-- Begin DATA IN THIS EXERCISE --

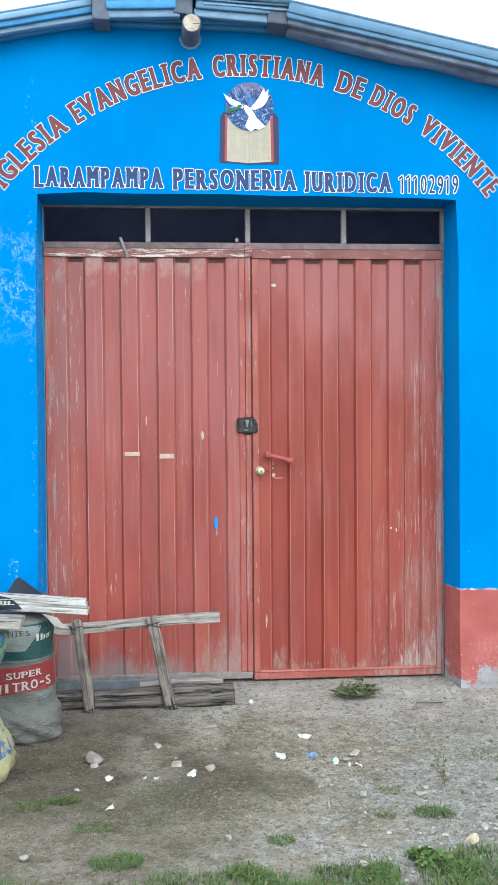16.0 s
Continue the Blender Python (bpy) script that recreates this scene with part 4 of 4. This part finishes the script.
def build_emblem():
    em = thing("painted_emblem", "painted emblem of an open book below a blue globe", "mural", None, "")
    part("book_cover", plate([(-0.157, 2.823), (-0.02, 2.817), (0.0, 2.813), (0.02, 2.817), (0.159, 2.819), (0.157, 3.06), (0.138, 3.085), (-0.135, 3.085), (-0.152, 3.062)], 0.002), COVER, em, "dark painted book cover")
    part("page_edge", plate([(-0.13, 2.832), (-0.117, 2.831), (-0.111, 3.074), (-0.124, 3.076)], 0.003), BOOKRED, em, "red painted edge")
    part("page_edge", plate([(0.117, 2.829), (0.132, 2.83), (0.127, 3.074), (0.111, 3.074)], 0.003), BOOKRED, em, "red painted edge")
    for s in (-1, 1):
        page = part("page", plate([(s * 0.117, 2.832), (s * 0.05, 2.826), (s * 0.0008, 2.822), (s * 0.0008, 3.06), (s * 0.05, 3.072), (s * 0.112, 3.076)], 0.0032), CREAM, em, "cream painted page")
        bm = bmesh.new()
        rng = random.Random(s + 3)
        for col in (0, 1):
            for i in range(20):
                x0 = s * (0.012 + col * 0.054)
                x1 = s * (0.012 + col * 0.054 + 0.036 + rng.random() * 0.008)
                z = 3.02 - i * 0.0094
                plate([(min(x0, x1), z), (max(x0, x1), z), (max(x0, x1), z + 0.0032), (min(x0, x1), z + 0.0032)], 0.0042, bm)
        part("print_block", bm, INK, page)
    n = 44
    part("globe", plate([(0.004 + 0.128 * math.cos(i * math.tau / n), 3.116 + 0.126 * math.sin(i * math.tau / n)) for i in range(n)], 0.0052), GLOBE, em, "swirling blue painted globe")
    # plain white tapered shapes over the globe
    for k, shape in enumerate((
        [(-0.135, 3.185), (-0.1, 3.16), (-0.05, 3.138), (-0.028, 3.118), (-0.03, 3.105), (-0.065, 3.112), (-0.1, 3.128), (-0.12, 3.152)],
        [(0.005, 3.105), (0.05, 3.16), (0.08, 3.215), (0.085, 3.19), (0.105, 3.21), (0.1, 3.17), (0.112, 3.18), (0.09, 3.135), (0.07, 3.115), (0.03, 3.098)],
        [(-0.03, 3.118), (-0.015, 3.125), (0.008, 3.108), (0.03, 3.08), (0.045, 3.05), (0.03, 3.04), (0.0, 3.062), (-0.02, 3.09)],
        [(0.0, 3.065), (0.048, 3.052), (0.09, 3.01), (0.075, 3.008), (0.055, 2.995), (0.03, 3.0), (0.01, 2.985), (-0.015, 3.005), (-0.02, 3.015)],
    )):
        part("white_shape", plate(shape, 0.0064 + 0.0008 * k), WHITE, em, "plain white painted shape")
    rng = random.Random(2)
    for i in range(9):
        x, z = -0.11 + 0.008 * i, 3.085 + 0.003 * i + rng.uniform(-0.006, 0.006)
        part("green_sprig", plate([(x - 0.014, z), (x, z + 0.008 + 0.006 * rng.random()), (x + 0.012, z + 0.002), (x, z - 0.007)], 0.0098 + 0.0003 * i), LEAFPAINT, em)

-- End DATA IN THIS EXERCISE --
-- Begin DATA IN THIS EXERCISE --

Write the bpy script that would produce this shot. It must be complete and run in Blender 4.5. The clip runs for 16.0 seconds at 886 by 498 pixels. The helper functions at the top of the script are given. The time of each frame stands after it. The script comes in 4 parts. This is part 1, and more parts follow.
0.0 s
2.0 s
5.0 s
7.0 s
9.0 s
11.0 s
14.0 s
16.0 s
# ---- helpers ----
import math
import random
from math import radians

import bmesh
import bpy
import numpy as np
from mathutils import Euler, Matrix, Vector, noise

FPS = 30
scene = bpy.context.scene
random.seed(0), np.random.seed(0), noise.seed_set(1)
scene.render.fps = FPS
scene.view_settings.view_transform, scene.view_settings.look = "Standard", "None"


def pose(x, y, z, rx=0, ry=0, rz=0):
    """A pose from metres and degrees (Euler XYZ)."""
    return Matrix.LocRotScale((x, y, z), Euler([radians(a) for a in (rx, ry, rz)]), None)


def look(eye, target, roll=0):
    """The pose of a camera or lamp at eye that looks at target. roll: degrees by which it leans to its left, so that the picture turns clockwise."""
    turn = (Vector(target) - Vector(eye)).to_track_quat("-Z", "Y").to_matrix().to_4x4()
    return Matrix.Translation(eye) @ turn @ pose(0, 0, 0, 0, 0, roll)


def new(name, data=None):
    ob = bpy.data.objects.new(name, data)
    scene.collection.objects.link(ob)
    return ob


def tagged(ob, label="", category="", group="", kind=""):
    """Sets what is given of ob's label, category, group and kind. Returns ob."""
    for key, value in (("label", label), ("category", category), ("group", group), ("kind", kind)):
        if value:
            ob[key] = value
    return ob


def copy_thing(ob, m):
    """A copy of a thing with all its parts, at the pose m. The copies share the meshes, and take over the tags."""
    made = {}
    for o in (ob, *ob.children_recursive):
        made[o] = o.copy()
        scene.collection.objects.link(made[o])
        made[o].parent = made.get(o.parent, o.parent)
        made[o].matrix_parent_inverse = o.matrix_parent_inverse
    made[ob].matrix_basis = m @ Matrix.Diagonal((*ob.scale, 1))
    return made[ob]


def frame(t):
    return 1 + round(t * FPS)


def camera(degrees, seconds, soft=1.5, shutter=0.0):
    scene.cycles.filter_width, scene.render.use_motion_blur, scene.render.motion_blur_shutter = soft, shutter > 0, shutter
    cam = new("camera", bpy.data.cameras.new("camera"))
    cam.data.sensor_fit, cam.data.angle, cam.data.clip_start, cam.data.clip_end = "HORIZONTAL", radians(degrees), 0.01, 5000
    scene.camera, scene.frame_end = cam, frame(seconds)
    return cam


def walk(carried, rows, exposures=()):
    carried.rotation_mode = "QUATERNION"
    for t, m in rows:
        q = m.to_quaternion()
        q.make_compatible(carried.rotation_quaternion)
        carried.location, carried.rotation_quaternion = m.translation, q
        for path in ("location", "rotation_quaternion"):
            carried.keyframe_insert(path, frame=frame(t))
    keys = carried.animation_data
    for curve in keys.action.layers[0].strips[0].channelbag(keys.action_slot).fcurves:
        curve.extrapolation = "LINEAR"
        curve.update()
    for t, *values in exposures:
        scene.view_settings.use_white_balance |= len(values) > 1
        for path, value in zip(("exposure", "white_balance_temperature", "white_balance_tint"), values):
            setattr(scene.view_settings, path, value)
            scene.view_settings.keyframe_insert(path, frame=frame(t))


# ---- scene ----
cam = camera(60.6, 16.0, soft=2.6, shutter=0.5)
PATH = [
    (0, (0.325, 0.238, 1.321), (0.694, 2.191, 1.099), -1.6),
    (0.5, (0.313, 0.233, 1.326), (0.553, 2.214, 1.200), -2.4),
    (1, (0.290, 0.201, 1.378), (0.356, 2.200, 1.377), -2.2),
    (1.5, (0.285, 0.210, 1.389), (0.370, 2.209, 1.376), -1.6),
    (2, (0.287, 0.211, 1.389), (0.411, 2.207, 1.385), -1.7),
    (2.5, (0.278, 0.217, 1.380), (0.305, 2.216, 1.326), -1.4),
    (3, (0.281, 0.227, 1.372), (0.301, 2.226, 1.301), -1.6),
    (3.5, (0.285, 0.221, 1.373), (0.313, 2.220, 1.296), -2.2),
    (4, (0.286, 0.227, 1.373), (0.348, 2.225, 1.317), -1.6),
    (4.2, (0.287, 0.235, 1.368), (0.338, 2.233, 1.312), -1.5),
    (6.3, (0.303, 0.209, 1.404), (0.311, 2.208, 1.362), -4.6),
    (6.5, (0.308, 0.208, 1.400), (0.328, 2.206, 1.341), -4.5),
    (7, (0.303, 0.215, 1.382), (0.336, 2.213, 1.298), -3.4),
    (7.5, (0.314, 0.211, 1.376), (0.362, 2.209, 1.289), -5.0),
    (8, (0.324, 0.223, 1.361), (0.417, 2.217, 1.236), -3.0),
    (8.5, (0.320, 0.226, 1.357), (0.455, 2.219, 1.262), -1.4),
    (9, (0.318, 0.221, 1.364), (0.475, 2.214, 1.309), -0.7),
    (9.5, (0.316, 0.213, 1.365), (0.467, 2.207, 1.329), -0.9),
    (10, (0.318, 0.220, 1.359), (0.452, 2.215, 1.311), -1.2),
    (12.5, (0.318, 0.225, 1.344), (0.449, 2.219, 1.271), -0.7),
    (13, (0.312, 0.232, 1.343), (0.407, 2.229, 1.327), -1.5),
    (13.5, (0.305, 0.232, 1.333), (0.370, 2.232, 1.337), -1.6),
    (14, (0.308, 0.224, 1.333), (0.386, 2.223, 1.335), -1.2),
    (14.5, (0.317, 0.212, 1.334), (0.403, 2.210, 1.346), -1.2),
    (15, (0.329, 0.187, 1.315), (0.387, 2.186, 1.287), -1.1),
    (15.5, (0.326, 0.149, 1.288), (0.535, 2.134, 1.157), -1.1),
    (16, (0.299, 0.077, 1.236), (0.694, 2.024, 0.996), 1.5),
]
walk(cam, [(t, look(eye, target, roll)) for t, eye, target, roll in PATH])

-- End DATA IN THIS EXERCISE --
-- Begin DATA IN THIS EXERCISE --

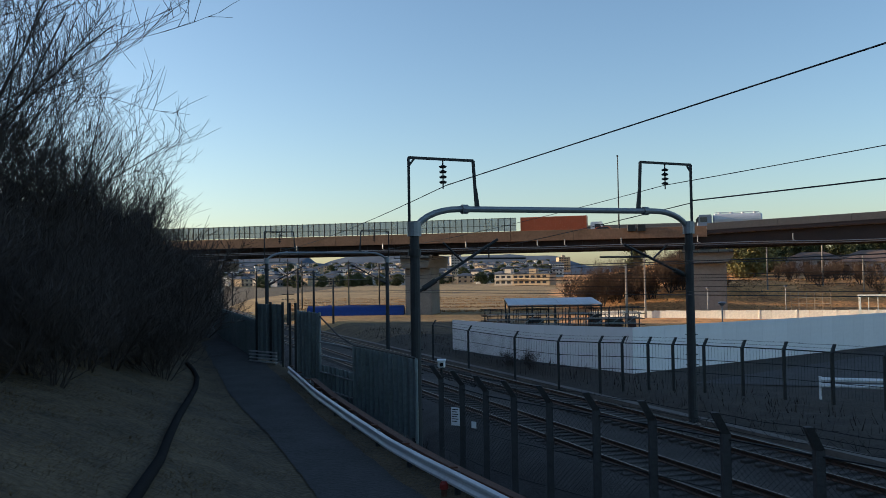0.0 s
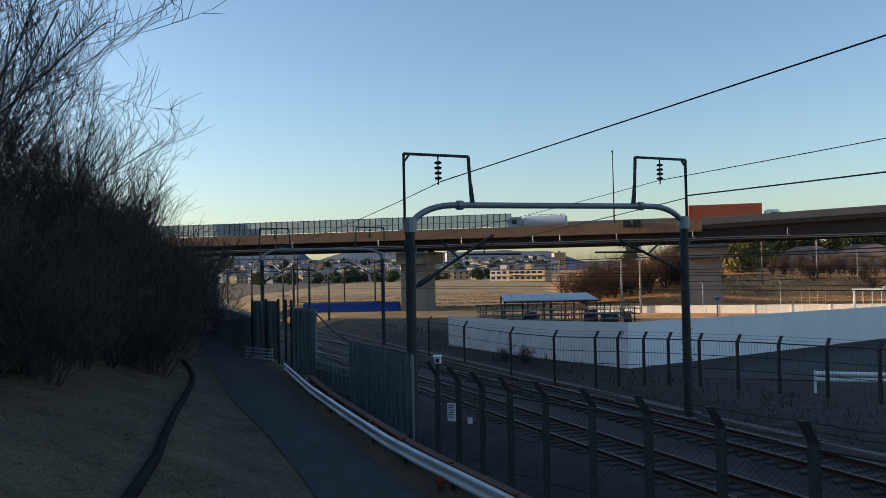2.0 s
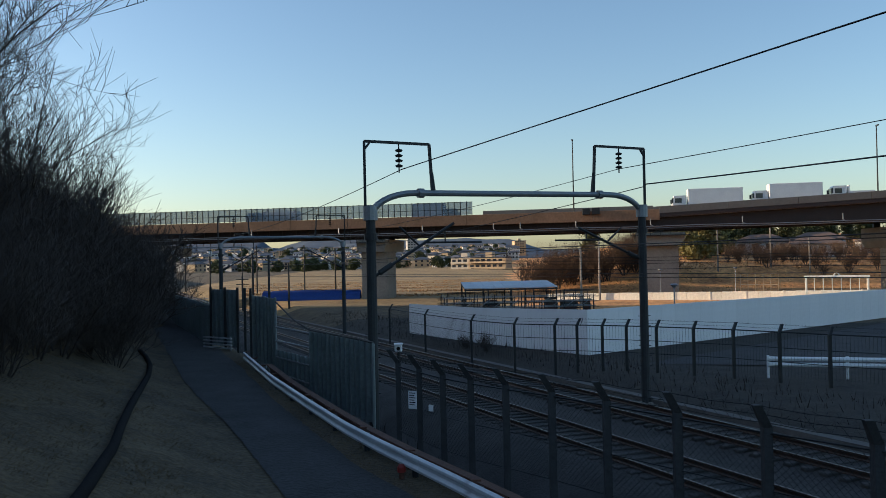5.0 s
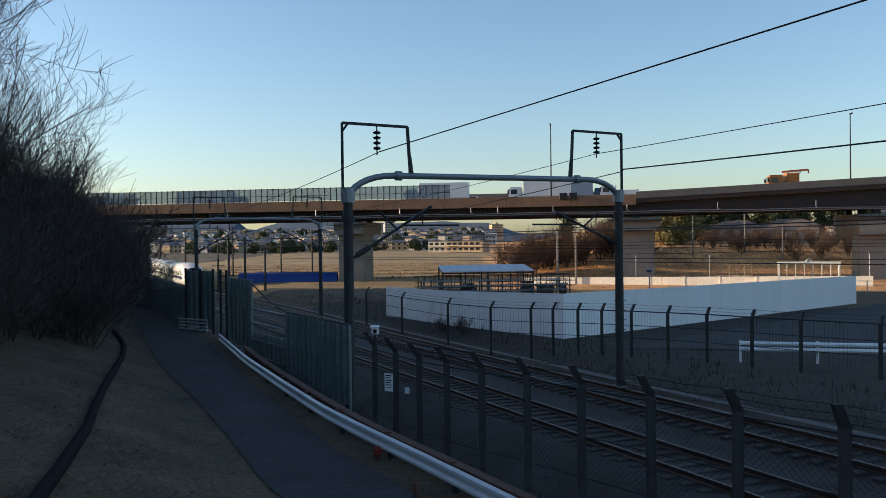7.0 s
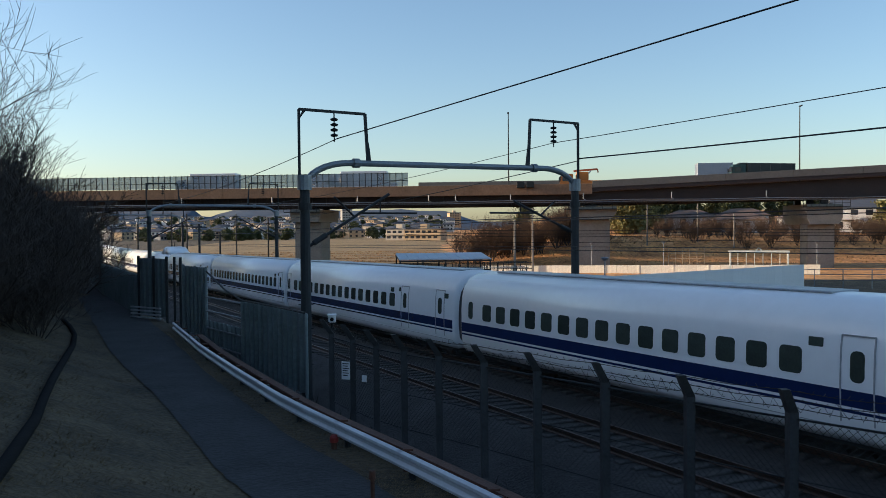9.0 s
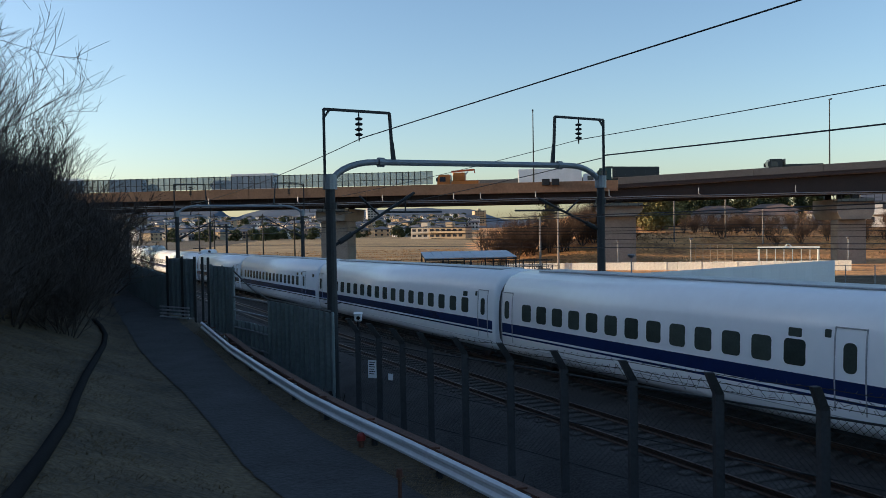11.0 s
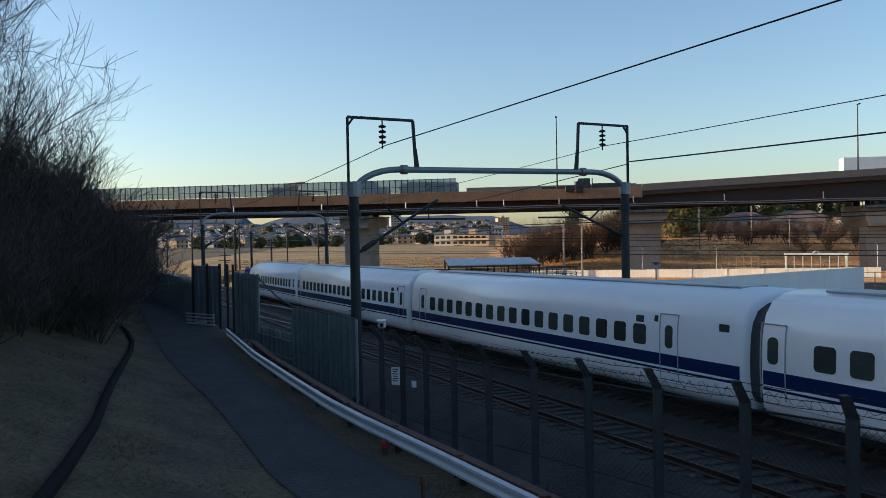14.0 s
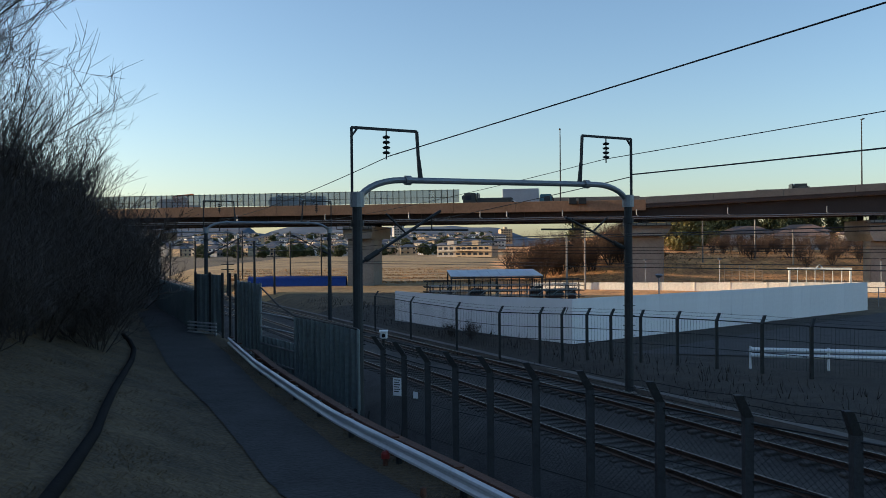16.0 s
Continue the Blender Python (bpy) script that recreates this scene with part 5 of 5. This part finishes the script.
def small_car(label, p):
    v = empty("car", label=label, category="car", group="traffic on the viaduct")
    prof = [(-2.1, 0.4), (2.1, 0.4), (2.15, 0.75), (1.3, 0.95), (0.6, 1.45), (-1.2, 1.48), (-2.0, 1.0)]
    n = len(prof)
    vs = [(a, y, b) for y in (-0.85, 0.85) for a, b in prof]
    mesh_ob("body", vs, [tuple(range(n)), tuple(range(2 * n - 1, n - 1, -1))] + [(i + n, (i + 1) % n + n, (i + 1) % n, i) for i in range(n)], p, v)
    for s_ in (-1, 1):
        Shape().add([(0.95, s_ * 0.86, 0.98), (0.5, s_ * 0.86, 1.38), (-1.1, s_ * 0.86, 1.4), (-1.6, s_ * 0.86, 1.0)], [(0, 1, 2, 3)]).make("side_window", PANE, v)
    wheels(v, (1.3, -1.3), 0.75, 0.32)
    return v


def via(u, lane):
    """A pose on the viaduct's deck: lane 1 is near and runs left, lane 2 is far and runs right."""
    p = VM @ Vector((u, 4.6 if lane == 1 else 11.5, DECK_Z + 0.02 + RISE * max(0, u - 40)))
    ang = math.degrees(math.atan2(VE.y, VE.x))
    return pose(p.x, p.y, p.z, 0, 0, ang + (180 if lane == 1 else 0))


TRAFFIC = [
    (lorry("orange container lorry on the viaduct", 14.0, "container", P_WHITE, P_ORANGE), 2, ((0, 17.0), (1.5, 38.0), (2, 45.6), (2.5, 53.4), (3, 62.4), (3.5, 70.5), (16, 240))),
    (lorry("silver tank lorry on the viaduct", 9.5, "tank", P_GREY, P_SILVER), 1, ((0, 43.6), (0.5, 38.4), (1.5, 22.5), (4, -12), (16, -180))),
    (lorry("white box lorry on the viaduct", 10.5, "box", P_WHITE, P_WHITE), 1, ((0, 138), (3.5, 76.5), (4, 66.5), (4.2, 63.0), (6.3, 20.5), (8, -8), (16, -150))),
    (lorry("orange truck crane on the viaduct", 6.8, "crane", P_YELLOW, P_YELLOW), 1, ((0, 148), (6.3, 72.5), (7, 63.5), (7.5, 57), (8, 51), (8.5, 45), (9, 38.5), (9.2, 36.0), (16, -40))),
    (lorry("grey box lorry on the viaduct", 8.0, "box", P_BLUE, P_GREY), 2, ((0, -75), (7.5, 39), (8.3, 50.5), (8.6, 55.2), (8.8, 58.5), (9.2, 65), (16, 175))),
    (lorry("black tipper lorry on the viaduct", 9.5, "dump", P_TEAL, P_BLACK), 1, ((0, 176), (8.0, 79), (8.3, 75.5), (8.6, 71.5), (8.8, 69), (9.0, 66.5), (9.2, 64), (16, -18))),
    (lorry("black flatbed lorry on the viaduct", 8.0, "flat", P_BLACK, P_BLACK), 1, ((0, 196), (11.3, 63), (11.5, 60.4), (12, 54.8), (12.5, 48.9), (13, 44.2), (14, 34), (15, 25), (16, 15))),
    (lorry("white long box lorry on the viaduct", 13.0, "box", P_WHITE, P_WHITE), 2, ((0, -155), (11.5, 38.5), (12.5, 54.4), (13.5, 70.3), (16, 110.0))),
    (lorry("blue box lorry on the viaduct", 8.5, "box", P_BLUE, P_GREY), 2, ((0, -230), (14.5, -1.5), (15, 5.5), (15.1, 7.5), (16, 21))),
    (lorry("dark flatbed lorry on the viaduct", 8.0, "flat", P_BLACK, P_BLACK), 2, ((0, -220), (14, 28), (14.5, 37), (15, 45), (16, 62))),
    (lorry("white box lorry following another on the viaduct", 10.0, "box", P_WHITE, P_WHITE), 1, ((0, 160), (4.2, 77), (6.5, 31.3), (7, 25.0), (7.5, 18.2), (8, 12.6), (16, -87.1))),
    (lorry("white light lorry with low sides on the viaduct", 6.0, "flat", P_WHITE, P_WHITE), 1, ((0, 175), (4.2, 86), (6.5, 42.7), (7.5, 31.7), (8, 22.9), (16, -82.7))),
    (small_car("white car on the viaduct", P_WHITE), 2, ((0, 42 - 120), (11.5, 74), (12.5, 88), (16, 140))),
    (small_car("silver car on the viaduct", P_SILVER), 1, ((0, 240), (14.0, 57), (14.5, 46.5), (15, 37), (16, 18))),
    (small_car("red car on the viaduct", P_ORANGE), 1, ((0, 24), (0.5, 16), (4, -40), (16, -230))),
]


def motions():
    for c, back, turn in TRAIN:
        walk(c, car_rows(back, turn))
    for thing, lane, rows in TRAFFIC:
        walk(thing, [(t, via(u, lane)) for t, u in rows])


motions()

-- End DATA IN THIS EXERCISE --

REQUIRED WORK:
Pull out each line containing the word "kind" and copy it.

THE SOLUTION:
def tagged(ob, label="", category="", group="", kind=""):
    """Sets what is given of ob's label, category, group and kind. Returns ob."""
    for key, value in (("label", label), ("category", category), ("group", group), ("kind", kind)):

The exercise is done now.